Mais la vie continue à Madrid où de nombreux commerces, bureaux, magasins, bars et restaurants restent ouverts. Certains optent pour la journée continue de 7h jusqu’à 15h, tradition qui date du temps où il n’y avait pas d’air conditionné mais qui subsiste encore, surtout pour les petits commerces. La pause-café de 11h est une institution espagnole et encore plus en été. Un moment de détente pour prendre les meilleurs "churros con chocolate" de la ville à la chocolaterie San Ginés, ouverte 24h sur 24, ou le tout aussi traditionnel "cortado" (café-noisette) dans les cafés authentiques de Madrid que sont El Espejo, Gijón, Commercial, Barbieri, Jardín, Oriente ou Riojano, ou alors les cafés modernes et "instagrammés" que sont les Cafés Pum-Pum, Wanda, Salon des Fleurs ou Faraday. Quel que soit le lieu, l’essentiel est de se retrouver entre amis qui sont "de rodriguez" pour partager et rire des exploits et aventures de la veille.

Pour le déjeuner, le "rodriguez" sort avec les copains rodriguez.

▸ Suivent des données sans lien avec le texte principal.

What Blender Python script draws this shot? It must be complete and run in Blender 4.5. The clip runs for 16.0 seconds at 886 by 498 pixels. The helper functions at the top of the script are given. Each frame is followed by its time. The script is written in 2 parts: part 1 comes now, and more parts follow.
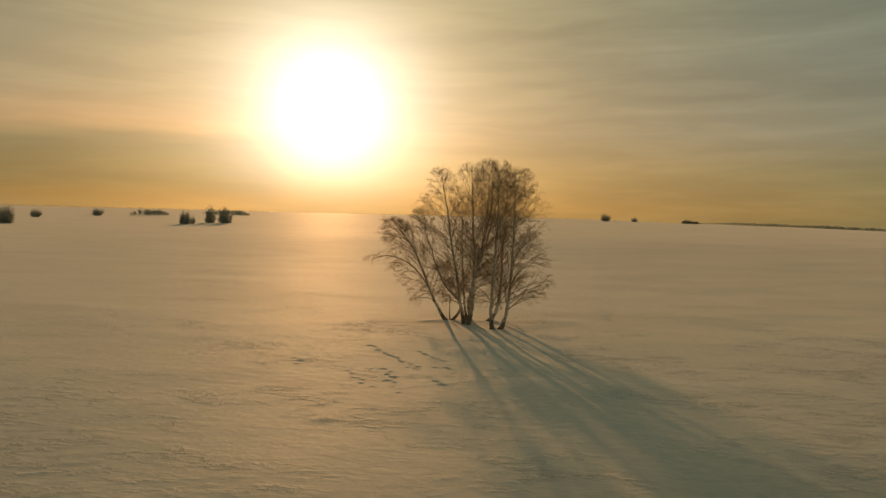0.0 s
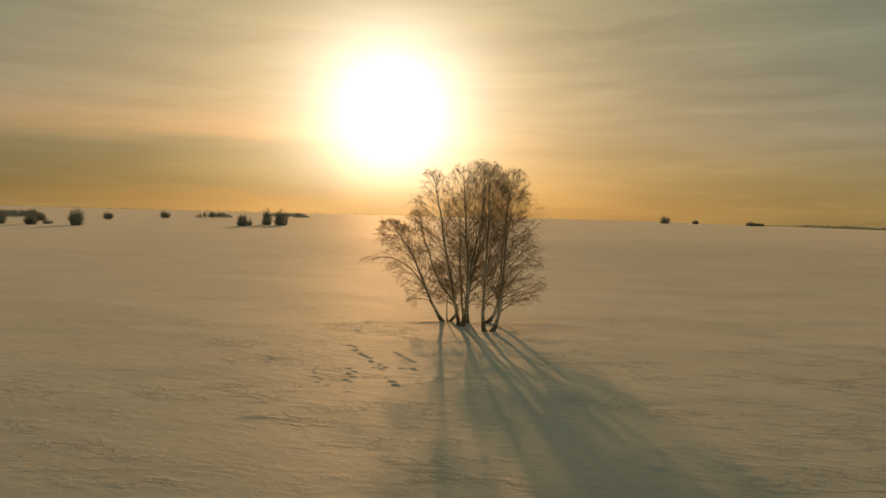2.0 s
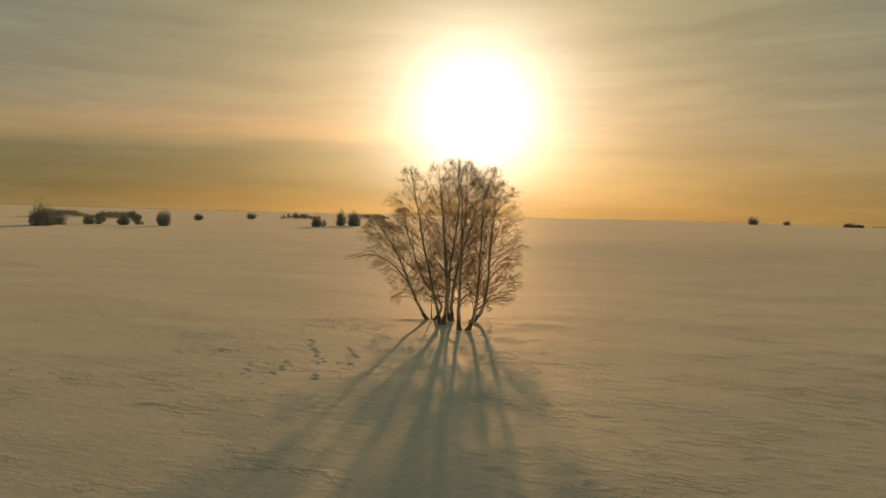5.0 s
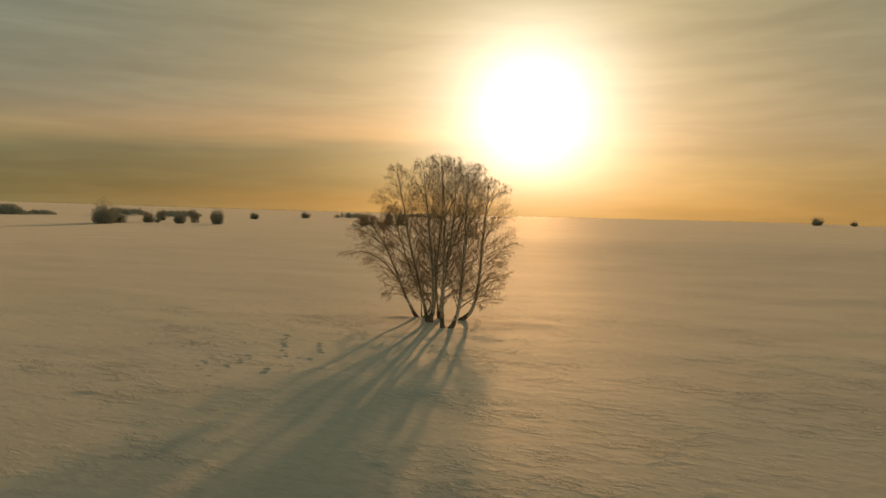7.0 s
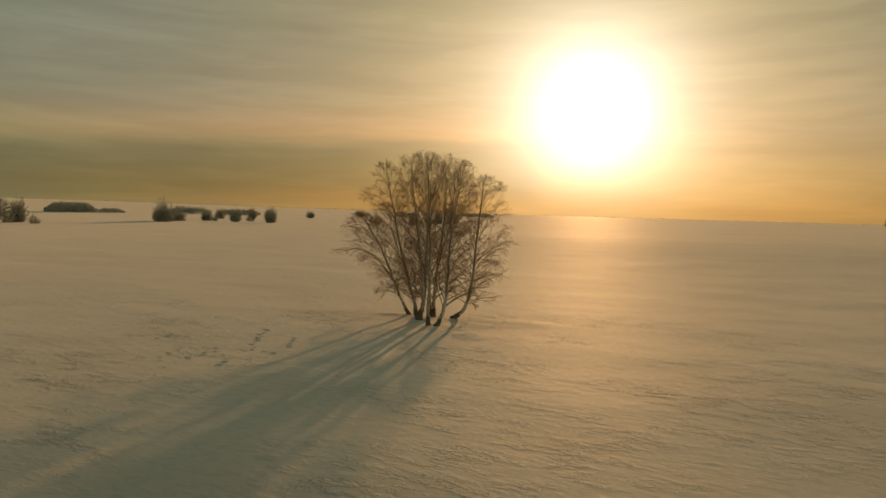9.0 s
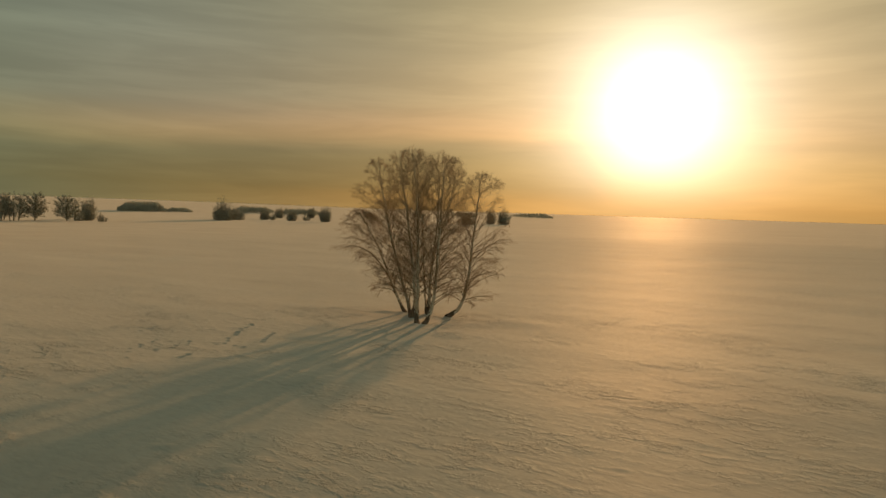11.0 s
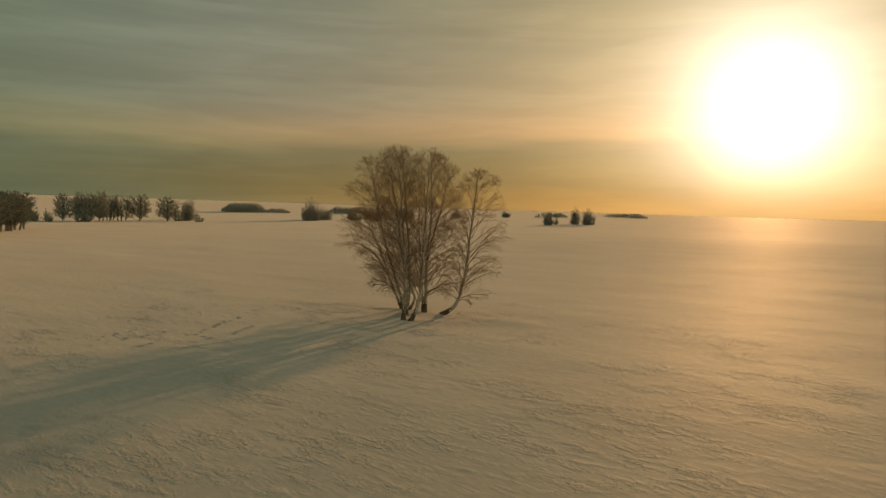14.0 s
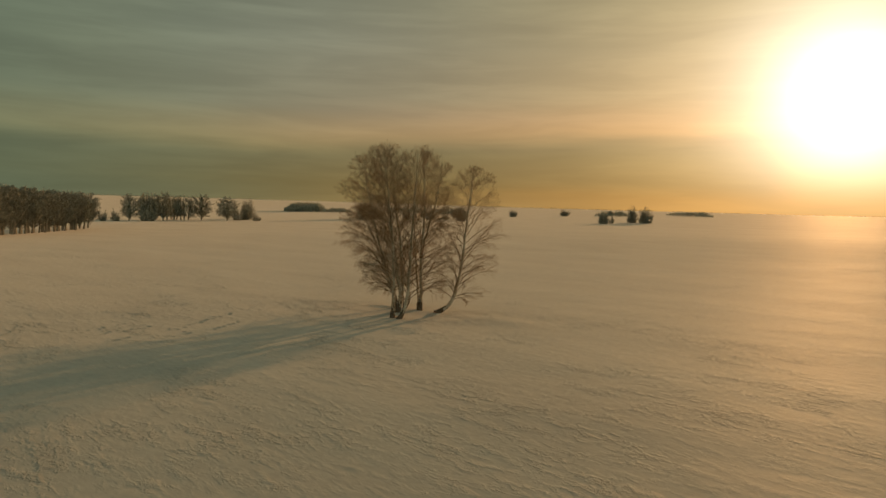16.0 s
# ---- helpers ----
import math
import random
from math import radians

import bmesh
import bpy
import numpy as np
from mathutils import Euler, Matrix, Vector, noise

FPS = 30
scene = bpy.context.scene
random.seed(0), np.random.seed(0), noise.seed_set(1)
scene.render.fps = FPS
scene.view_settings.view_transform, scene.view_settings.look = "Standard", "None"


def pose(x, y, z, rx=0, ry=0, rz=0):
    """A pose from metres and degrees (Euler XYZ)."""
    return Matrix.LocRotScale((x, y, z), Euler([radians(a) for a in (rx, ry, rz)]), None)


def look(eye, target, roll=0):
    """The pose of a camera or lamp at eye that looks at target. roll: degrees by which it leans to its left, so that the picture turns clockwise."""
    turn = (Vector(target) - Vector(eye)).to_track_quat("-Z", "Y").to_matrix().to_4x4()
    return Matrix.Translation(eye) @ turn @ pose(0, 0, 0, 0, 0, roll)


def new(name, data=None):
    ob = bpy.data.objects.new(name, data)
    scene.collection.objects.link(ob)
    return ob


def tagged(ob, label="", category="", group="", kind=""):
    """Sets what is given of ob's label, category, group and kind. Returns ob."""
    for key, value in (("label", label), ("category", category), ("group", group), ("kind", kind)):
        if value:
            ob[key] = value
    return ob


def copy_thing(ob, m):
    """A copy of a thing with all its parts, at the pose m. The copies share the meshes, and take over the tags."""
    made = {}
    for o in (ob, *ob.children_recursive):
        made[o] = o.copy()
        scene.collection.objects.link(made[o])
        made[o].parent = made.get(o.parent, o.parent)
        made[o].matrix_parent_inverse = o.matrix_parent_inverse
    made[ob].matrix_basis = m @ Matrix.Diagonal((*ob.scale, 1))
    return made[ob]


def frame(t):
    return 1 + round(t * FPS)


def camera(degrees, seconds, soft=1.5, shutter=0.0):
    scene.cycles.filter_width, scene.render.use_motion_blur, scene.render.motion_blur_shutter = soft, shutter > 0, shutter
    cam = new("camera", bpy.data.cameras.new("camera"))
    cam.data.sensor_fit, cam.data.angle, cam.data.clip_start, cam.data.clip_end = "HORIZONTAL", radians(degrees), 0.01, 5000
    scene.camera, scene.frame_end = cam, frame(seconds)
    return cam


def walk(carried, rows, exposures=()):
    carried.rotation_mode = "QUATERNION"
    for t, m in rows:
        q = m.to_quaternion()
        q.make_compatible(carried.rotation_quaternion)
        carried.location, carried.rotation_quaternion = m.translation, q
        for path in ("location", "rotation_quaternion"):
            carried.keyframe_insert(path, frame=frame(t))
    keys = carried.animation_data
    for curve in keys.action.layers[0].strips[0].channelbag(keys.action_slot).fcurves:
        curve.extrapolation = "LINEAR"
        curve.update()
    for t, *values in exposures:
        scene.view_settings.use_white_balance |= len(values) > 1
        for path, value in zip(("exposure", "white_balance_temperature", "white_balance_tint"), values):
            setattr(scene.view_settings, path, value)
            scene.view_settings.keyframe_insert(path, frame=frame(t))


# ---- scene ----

On reste en famille ! Une excellente viande "al carbón" servie avec assiette brûlante en terre-cuite aux restaurants El Buey ou Casa Julián, les meilleurs poissons et crustacés à La Trainera, La Giralda ou la marisquería Ribeira do Miño, et bien sûr les pinchos et raciones à la Meson del Chapignon, Casa del Abuelo, Orio ou Lateral parmi les innombrables bars, mesón et restaurants tous plus délicieux les uns que les autres.

Le soir c’est la fête ! 

Les Madrilènes qui restent dans la capitale s’en donnent à cœur joie. Ils vivent dans la rue et non pas à partir du jeudi soir comme en temps normal pendant l’année, mais dès le lundi pour profiter de leur statut "de rodriguez". Au-delà des établissements déjà cités qui accueillent les clients aussi en soirée, le Madrilène de rodriguez aime la variété et la nouveauté. Impensable d’aller deux fois dans le même bar ! Il faut découvrir et faire découvrir aux amis. Les bars Cibeles, Pasa Huertas, Hat Madrid, Nomad ou Gorila sont quelques favoris. Pour les amateurs de terrasses, la plus belle est celle du restaurant Numa Pompilio, ou celle du rooftop bar Penthouse pour voir les toits de Madrid ou bien sûr le classique jardin de l’hôtel Ritz dont l’ouverture après restauration prévue pour fin 2019 a été repoussée a 2020.

Dans tout Madrid, les bars regorgent de clients qui prennent leur consommation au comptoir et la consomment dehors car ils aiment être à l’air libre, regarder les passants, bavarder avec les amis de passage. C’est typique des pays méditerranéens où le climat clément et le ciel dégagé invitent à cette forme de liberté. Pour certains, "estar de rodriguez" va au-delà et vers des mœurs plus libertines dans les clubs des alentours de Madrid.